> **What this task involves**
The data below should be restated word for word, with every picture omitted.

> **Data**
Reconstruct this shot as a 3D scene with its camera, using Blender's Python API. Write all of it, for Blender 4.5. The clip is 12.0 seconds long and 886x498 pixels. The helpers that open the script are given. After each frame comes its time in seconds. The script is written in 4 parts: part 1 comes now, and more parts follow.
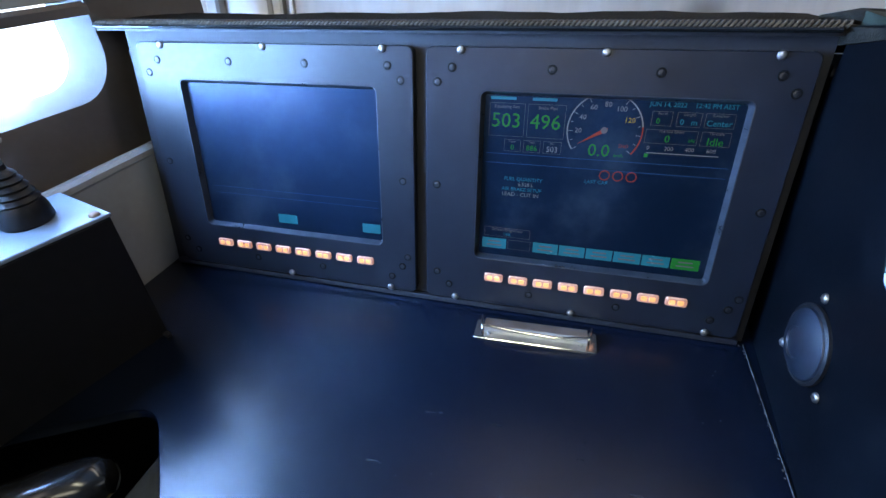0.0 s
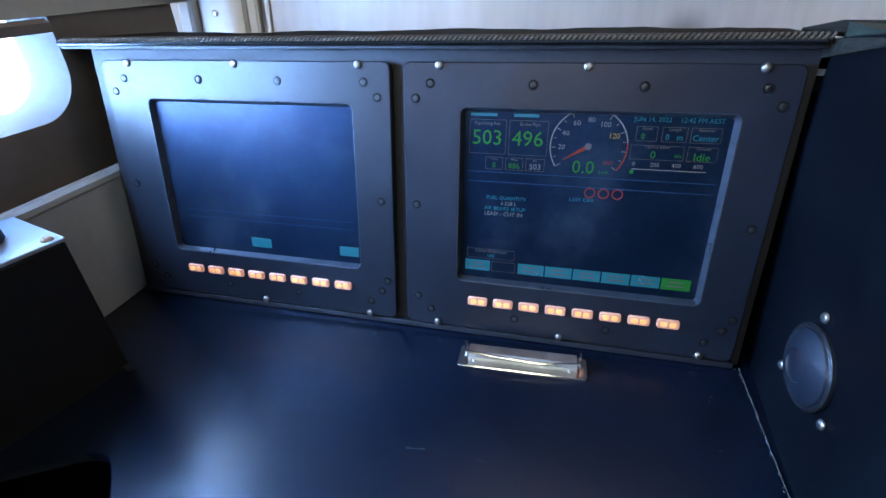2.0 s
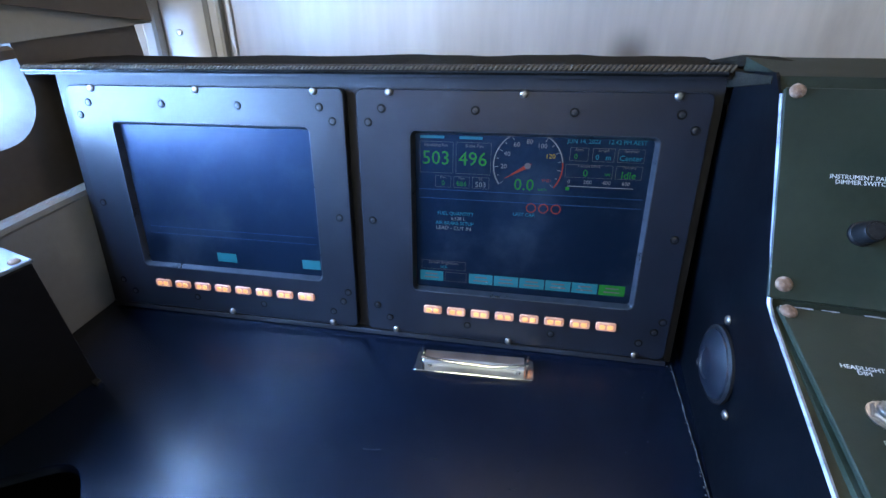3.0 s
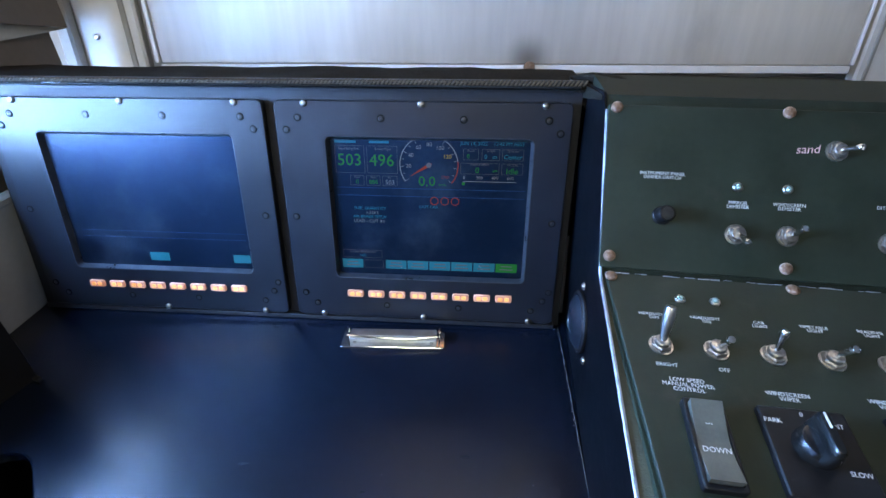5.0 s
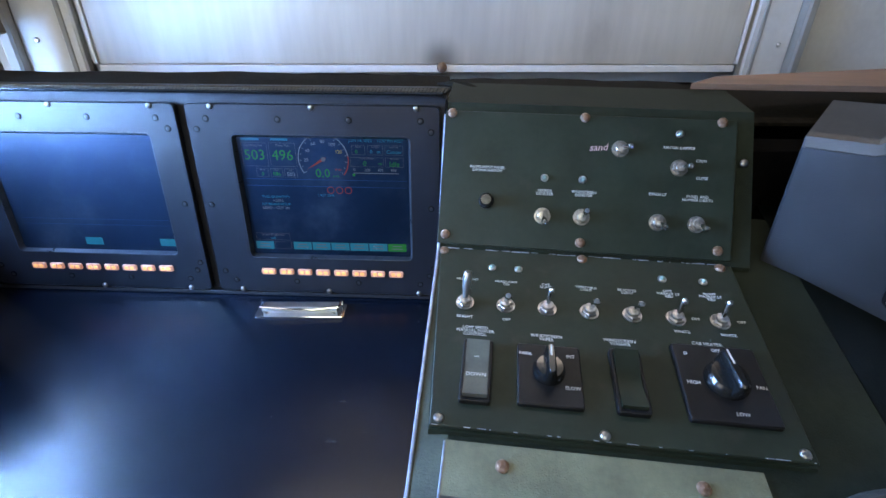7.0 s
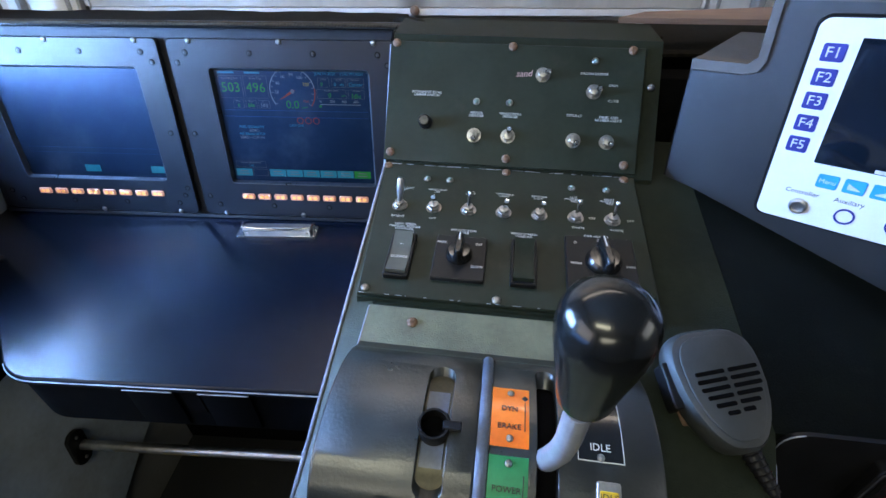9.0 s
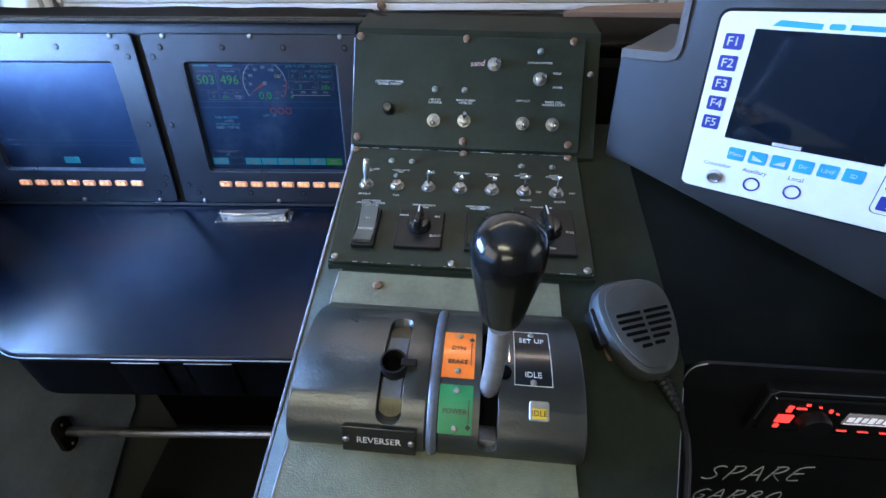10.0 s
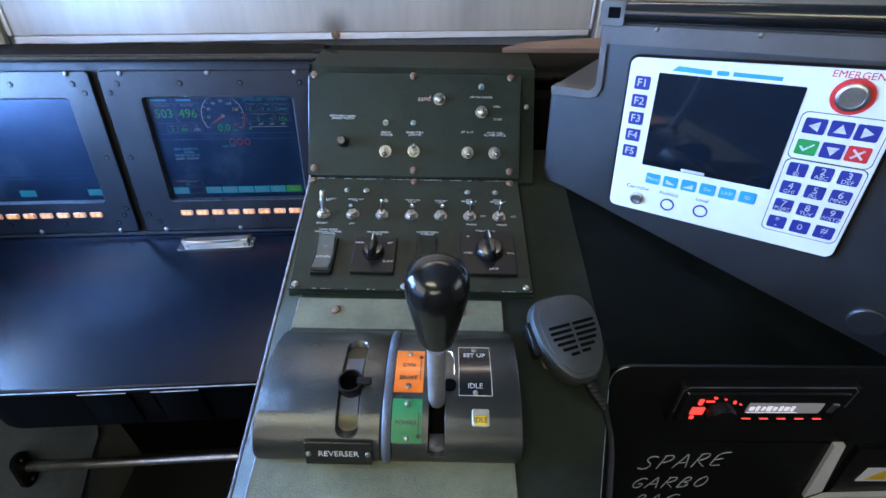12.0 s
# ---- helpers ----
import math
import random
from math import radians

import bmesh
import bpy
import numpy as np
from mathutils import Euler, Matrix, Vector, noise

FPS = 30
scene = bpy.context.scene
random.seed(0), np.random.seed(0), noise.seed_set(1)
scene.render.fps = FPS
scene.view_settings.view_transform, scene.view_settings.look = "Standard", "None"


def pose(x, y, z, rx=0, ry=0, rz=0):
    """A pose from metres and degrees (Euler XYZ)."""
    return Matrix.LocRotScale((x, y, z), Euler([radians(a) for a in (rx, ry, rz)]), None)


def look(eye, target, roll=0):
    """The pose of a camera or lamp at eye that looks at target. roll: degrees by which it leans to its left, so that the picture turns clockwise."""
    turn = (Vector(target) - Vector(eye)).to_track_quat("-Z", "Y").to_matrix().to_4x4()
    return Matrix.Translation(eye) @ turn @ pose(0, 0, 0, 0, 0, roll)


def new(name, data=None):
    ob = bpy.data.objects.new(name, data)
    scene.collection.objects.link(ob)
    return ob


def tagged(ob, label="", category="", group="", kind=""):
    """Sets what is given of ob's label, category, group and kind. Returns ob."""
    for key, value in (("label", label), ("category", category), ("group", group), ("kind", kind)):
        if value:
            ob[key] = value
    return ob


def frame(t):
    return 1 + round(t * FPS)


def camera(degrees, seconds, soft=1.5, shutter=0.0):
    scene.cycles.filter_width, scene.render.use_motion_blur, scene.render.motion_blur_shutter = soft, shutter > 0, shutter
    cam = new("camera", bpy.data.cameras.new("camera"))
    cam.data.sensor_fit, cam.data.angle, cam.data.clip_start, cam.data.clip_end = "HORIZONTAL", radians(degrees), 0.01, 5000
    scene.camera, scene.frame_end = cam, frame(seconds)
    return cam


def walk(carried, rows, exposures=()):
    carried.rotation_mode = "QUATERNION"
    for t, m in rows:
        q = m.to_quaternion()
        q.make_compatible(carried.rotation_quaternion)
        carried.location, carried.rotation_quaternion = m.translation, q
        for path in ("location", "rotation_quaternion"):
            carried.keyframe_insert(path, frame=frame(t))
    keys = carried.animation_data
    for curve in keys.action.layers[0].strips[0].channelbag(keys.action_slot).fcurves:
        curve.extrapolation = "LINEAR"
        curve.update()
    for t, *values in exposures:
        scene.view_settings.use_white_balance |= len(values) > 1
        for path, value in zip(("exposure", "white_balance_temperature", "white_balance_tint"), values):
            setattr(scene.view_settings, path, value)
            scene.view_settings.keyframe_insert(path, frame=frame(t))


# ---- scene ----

> **Exercise answer**
Reconstruct this shot as a 3D scene with its camera, using Blender's Python API. Write all of it, for Blender 4.5. The clip is 12.0 seconds long and 886x498 pixels. The helpers that open the script are given. After each frame comes its time in seconds. The script is written in 4 parts: part 1 comes now, and more parts follow.
0.0 s
2.0 s
3.0 s
5.0 s
7.0 s
9.0 s
10.0 s
12.0 s
# ---- helpers ----
import math
import random
from math import radians

import bmesh
import bpy
import numpy as np
from mathutils import Euler, Matrix, Vector, noise

FPS = 30
scene = bpy.context.scene
random.seed(0), np.random.seed(0), noise.seed_set(1)
scene.render.fps = FPS
scene.view_settings.view_transform, scene.view_settings.look = "Standard", "None"


def pose(x, y, z, rx=0, ry=0, rz=0):
    """A pose from metres and degrees (Euler XYZ)."""
    return Matrix.LocRotScale((x, y, z), Euler([radians(a) for a in (rx, ry, rz)]), None)


def look(eye, target, roll=0):
    """The pose of a camera or lamp at eye that looks at target. roll: degrees by which it leans to its left, so that the picture turns clockwise."""
    turn = (Vector(target) - Vector(eye)).to_track_quat("-Z", "Y").to_matrix().to_4x4()
    return Matrix.Translation(eye) @ turn @ pose(0, 0, 0, 0, 0, roll)


def new(name, data=None):
    ob = bpy.data.objects.new(name, data)
    scene.collection.objects.link(ob)
    return ob


def tagged(ob, label="", category="", group="", kind=""):
    """Sets what is given of ob's label, category, group and kind. Returns ob."""
    for key, value in (("label", label), ("category", category), ("group", group), ("kind", kind)):
        if value:
            ob[key] = value
    return ob


def frame(t):
    return 1 + round(t * FPS)


def camera(degrees, seconds, soft=1.5, shutter=0.0):
    scene.cycles.filter_width, scene.render.use_motion_blur, scene.render.motion_blur_shutter = soft, shutter > 0, shutter
    cam = new("camera", bpy.data.cameras.new("camera"))
    cam.data.sensor_fit, cam.data.angle, cam.data.clip_start, cam.data.clip_end = "HORIZONTAL", radians(degrees), 0.01, 5000
    scene.camera, scene.frame_end = cam, frame(seconds)
    return cam


def walk(carried, rows, exposures=()):
    carried.rotation_mode = "QUATERNION"
    for t, m in rows:
        q = m.to_quaternion()
        q.make_compatible(carried.rotation_quaternion)
        carried.location, carried.rotation_quaternion = m.translation, q
        for path in ("location", "rotation_quaternion"):
            carried.keyframe_insert(path, frame=frame(t))
    keys = carried.animation_data
    for curve in keys.action.layers[0].strips[0].channelbag(keys.action_slot).fcurves:
        curve.extrapolation = "LINEAR"
        curve.update()
    for t, *values in exposures:
        scene.view_settings.use_white_balance |= len(values) > 1
        for path, value in zip(("exposure", "white_balance_temperature", "white_balance_tint"), values):
            setattr(scene.view_settings, path, value)
            scene.view_settings.keyframe_insert(path, frame=frame(t))


# ---- scene ----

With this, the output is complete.